Akesuk loses portfolio
Tootoo poses tough questions on Nunavut Business Credit Corp.
Nunavut cabinet member Olayuk Akesuk, the MLA for South Baffin, has lost responsibility for the Department of Economic Development and Transportation, Premier Paul Okalik announced in a press release this week.
The decision follows a legislative sitting in which Akesuk faced tough questions posed by Iqaluit Centre MLA Hunter Tootoo on how the Nunavut Business Credit Corp. collects money from people who are unable to repay loans they have borrowed.
Akesuk, who has served as an MLA since 1999, and as a cabinet minister since 2000, will retain responsibility for the Nunavut Housing Corp. and its $200-million social housing construction scheme.
David Simailak, the finance minister and MLA for Baker Lake, is now responsible for Economic Development and Transportation.
That portfolio includes responsibility for the Nunavut Business Credit Corp., which lends money to small businesses that can’t normally qualify for bank loans, and the Nunavut Development Corp., which owns and operates a variety of job-creating commercial enterprises in partnership with community-based businesses.
Okalik declined to be interviewed about his decision to take the economic development portfolio away from Akesuk.

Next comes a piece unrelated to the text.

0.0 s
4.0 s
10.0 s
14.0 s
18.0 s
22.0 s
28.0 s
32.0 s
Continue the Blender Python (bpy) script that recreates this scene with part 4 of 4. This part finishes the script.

The news release described it as “an effort to increase financial oversight over key areas of government expenditures.”
But in the recent sitting of the Legislative Assembly, which ended Dec. 5, Akesuk appeared to be taken by surprise by a barrage of questions that Tootoo put to him over several days.

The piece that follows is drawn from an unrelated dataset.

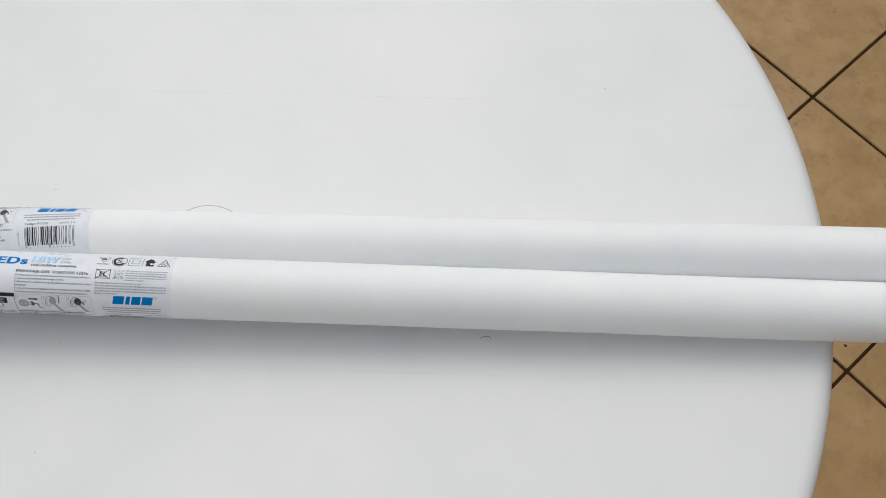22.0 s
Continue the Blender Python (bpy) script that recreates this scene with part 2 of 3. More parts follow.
for ink in (ink_black, ink_blue, ink_sky, ink_grey, ink_pale, ink_white):
    ink.node_tree.nodes["Principled BSDF"].inputs["Specular IOR Level"].default_value = 0.12
paper_mat.node_tree.nodes["Principled BSDF"].inputs["Specular IOR Level"].default_value = 0.25
print_grey = plain("cap_print", (0.38, 0.37, 0.34), 0.5)
for soft in (socket_mat, base_mat):
    k = soft.node_tree.nodes["Principled BSDF"].inputs
    k["Subsurface Weight"].default_value = 0.9
    k["Subsurface Radius"].default_value = (0.012, 0.0115, 0.0095)
dirt_mat = plain("dark_crumbs", (0.022, 0.014, 0.009), 0.8, grain=0.3)
dirt_mat.node_tree.nodes["Principled BSDF"].inputs["Specular IOR Level"].default_value = 0.1
tin_mat = plain("whitened_tin", (0.54, 0.55, 0.56), 0.42, 0.1, grain=0.3, scale=40)
soot_mat = plain("black_paint_line", (0.015, 0.015, 0.018), 0.6)
bag_ink = plain("brown_ink", (0.06, 0.025, 0.005), 0.5)
bag_mat = plain("orange_bag", (0.66, 0.27, 0.003), 0.45, grain=0.3, scale=18)


# ---- builders ----
def part(name, bm, mat, parent=None, label="", smooth=False):
    me = bpy.data.meshes.new(name)
    bm.to_mesh(me)
    bm.free()
    if smooth:
        me.polygons.foreach_set("use_smooth", [True] * len(me.polygons))
    me.materials.append(mat)
    ob = new(name, me)
    if parent:
        ob.parent = parent
    if label:
        ob["label"] = label
    return ob


def box_bm(a, b, bevel=0.0, segments=2):
    bm = bmesh.new()
    bmesh.ops.create_cube(bm, size=1)
    for v in bm.verts:
        v.co = Vector([a[i] + (v.co[i] + 0.5) * (b[i] - a[i]) for i in range(3)])
    if bevel:
        bmesh.ops.bevel(bm, geom=bm.edges[:], offset=bevel, segments=segments, affect="EDGES")
    return bm


def lathe_bm(profile, n=64, axis="z", closed=False, wobble=None):
    """(radius, along) pairs turned round z or x; closed: the profile is a loop, as of a pipe."""
    bm = bmesh.new()
    rings = []
    for r, h in profile:
        ring = []
        for i in range(n):
            a = 2 * math.pi * i / n
            k = r + (wobble(h, a) if wobble else 0)
            c, s = k * math.cos(a), k * math.sin(a)
            ring.append(bm.verts.new((c, s, h) if axis == "z" else (h, c, s)))
        rings.append(ring)
    for p, q in list(zip(rings, rings[1:])) + ([(rings[-1], rings[0])] if closed else []):
        for i in range(n):
            j = (i + 1) % n
            bm.faces.new((p[i], p[j], q[j], q[i]))
    if not closed:
        bm.faces.new(rings[0][::-1])
        bm.faces.new(rings[-1])
    bmesh.ops.recalc_face_normals(bm, faces=bm.faces[:])
    return bm


def sweep_bm(points, radius, n=10):
    """A round cord through the points (Catmull-Rom), with closed ends."""
    pts = [Vector(p) for p in points]
    pts = [2 * pts[0] - pts[1]] + pts + [2 * pts[-1] - pts[-2]]
    line = []
    for i in range(1, len(pts) - 2):
        a, b, c, d = pts[i - 1 : i + 3]
        for k in range(8):
            t = k / 8
            line.append(0.5 * (2 * b + (c - a) * t + (2 * a - 5 * b + 4 * c - d) * t * t + (3 * b - a - 3 * c + d) * t**3))
    line.append(pts[-2])
    bm = bmesh.new()
    rings = []
    for i, p in enumerate(line):
        d = (line[min(i + 1, len(line) - 1)] - line[max(i - 1, 0)]).normalized()
        u = d.cross(Vector((0, 0, 1)))
        u = u.normalized() if u.length > 1e-4 else Vector((1, 0, 0))
        v = u.cross(d)
        rings.append([bm.verts.new(p + radius * (math.cos(2 * math.pi * k / n) * u + math.sin(2 * math.pi * k / n) * v)) for k in range(n)])
    for p, q in zip(rings, rings[1:]):
        for k in range(n):
            bm.faces.new((p[k], p[(k + 1) % n], q[(k + 1) % n], q[k]))
    bm.faces.new(rings[0][::-1])
    bm.faces.new(rings[-1])
    bmesh.ops.recalc_face_normals(bm, faces=bm.faces[:])
    return bm


def between(p, q):
    d = (Vector(q) - Vector(p)).normalized()
    y = Vector((0, 0, 1)).cross(d).normalized()
    z = d.cross(y)
    return Matrix.Translation(p) @ Matrix((d, y, z)).transposed().to_4x4()


# ---- floor, and unseen walls round it ----
floor = tagged(part("floor", box_bm((-2.2, -2.5, -0.1), (2.1, 2.7, -0.0025)), grout_mat), "beige mottled ceramic tile floor with dark brown grout", "floor", kind="structure")
for n, a, b in (("wall_south", (-2.2, -2.5, 0), (2.1, -2.4, 2.4)), ("wall_east", (2.0, -2.4, 0), (2.1, 1.23, 2.4)), ("wall_west", (-2.2, -2.4, 0), (-2.1, 2.6, 2.4)), ("shade_corner_wall", (1.35, 1.13, 0), (2.0, 1.23, 2.4)), ("wall_return", (2.0, 1.23, 0), (2.1, 2.6, 1.1)), ("wall_north", (-2.2, 2.6, 0), (2.1, 2.7, 1.1))):
    # east and corner walls are unseen, set dark to shade that corner
    dark = n in ("wall_east", "shade_corner_wall")
    tagged(part(n, box_bm(a, b), shade_wall_mat if dark else fill_wall_mat), "unseen brown wall, added to darken the floor by tin and sack" if dark else "unseen off-white wall that closes the place and bounces fill light", "wall", kind="structure")


# ---- table ----
TC = Vector((0.1526, 0.0474, 0))
TR = 0.4595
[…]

Tootoo tabled documents concerning the plight of an Iqaluit family who now face personal bankruptcy. The family, who several years ago ran a business in the Kivalliq that went under, ended up owing $101,690.43 to the NBCC.
Tootoo lambasted Akesuk over how the NBCC treated the family, saying the government spent more than $250,000 on lawyers to recover the money – more than the original debt.
Akesuk responded by saying he asked his officials to review all the documents related to the issue and provide him with information about what exactly happened.
But Tootoo wasn’t satisfied, partly because one document he tabled suggests the family was singled out for harsh treatment because one member is “a southerner.”
“I think someone really dropped the ball on this one when they have a government that spent a quarter of a million dollars to bankrupt someone, a family of five, with three kids that are going to potentially end up out on the street. The best thing you can do is get a briefing on it, and I’ll look into it? I mean, it is too late for that. The damage has been done already,” Tootoo said in the legislature Dec. 4.